「男たちとは関わりたくない」と話す女性
さて、寄稿文の中心内容は、男性において女性が、女性において男性が、敵対勢力、さらには敵対感情すら超えた「絶対に関わりたくない対象」になっており、女(男)は男(女)が何を考えているのかまったく気にもしなくなった、というものです。
サッスマン氏が自らインタビューした韓国のある女性は、どんなタイプが好きだとか、または嫌いだとか、そんな内容ではなく、ただただ男たちと何もしたくない、関わりたくないという趣旨の話をしました。サッスマン氏は、この断層、本書で「分断」としているこの現象こそが、韓国の低い出生率の始発点だとします。
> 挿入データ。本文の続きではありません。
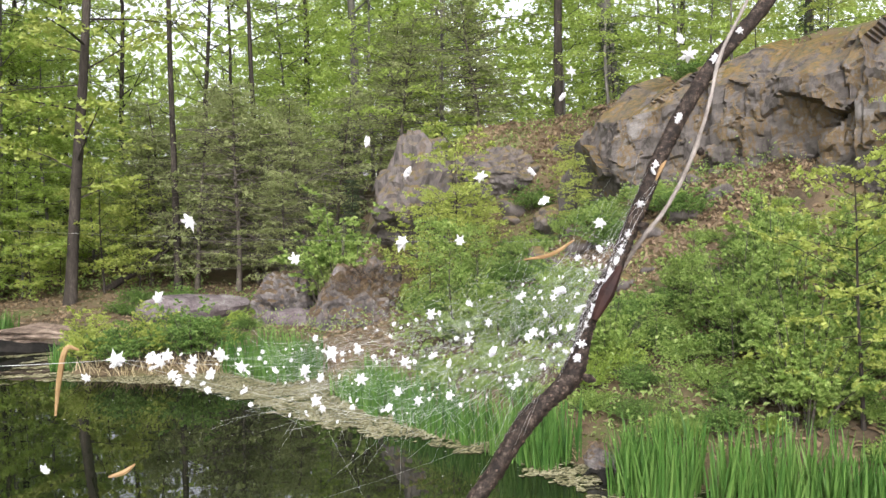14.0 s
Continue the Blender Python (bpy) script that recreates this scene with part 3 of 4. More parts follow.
bush = [make_bush("bush", "leafy bright green bush on the bank", 300 + i, 0.95, 0.75, 44, 38, 0.07, (M_DEEP, M_BEECH, M_MAPLE)[i]) for i in range(3)]
fern = [make_bush("fern_bush", "low feathery light green bush", 310 + i, 0.55, 0.75, 40, 42, 0.06, (M_BUSH, M_DEEP)[i], 0.5) for i in range(2)]
shore = [(0.85, 15.75, 0.75), (1.25, 15.3, 0.75), (1.75, 15.35, 0.95), (2.3, 15.1, 0.9), (2.7, 15.3, 0.7), (2.1, 16.0, 0.8), (1.0, 16.4, 0.65)]
plant(bush[2], shore[0::2], R)
plant(bush[0], shore[1::2], R, False)
slope = []
for k in range(1500):
    x, y = R.uniform(4.7, 11.2), R.uniform(5.2, 16.0)
    sd, up = float(from_line([x], [y], POND, True)[0]), float(from_line([x], [y], RIDGE, False)[0])
    if 0.65 < sd < 3.3 and up < -0.5 and (y < 12 or x > 0.38 * y + 0.75) and all(math.hypot(x - a, y - b) > 0.4 for a, b, _ in slope):
        slope.append((x, y, R.uniform(0.45, 0.9) if sd > 1.3 else R.uniform(0.4, 0.65)))
high = []
for k in range(700):
    x, y = R.uniform(6.0, 11.5), R.uniform(7.0, 16.5)
    sd, up = float(from_line([x], [y], POND, True)[0]), float(from_line([x], [y], RIDGE, False)[0])
    if sd >= 3.3 and up < -0.2 and fbm((x * 0.55, y * 0.55, 5.5), 3) > 0.16 and all(math.hypot(x - a, y - b) > 0.42 for a, b, _ in high):
        high.append((x, y, R.uniform(0.25, 0.6)))
plant(bush[0], slope[0::5] + [(8.6, 9.2, 0.9), (9.2, 8.0, 0.9), (10.2, 9.0, 0.6)], R)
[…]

本書もそうですがサッスマン氏もまた、これ“だけ”が原因だと安易な主張をしているわけではありません。韓国にも養育費用など育児に関する他国でも問題とされる多くの問題点があるし、特に住居問題などが結婚と出産において大きな障害物であると認めています。
しかし、それよりももっと「基本的な力学関係」が働いている、と。その基本的な関係こそが、女性と男性の間の嫌悪、韓国メディアの言う「ジェンダー戦争」であり、多くのメディアはこの点を見落としている、軽く見過ぎている、と。
「非・恋愛」「非・性関係」「非・婚」「非・出産」
韓国の女性たちは、もともと儒教思想の影響を強く受けた韓国社会で、家父長的な考えに支配され、「我慢すること」を美徳のように教えられてきました。しかし、教育水準が高くなり、女性の社会進出が広がったこと、さらにこれまでの価値観が他国より女性に不利なものだっただけに、余計に強い反感、いわば補償心理を抱き、相応の権利を求めるようになりました。
彼女たちが不満を抱く現状の分かりやすい例として、男女賃金格差があります。韓国は、26年連続でOECD不動の1位(男女賃金格差最悪)です。
サッスマン氏は、韓国の女性たちは、肯定的な意味としてのフェミニズム、すなわち性差別をなくそうなどの主張に触れる一方で、同時に家父長制などの文化・社会的要因による差別被害を経験し、その間で混乱してしまったと指摘しています。
そして、その混乱の中で、急すぎる“覚醒”をして、韓国女性たちが取った道こそが、韓国で流行語のようになっている四つのB(「非」の韓国語読みは「ビ」です)だとします。「非・恋愛」「非・性関係」「非・婚」「非・出産」。すなわち積極的にシングル生活を選択するわけです。「怒り」をも超えた「分断」の正当防衛化が始まったのです。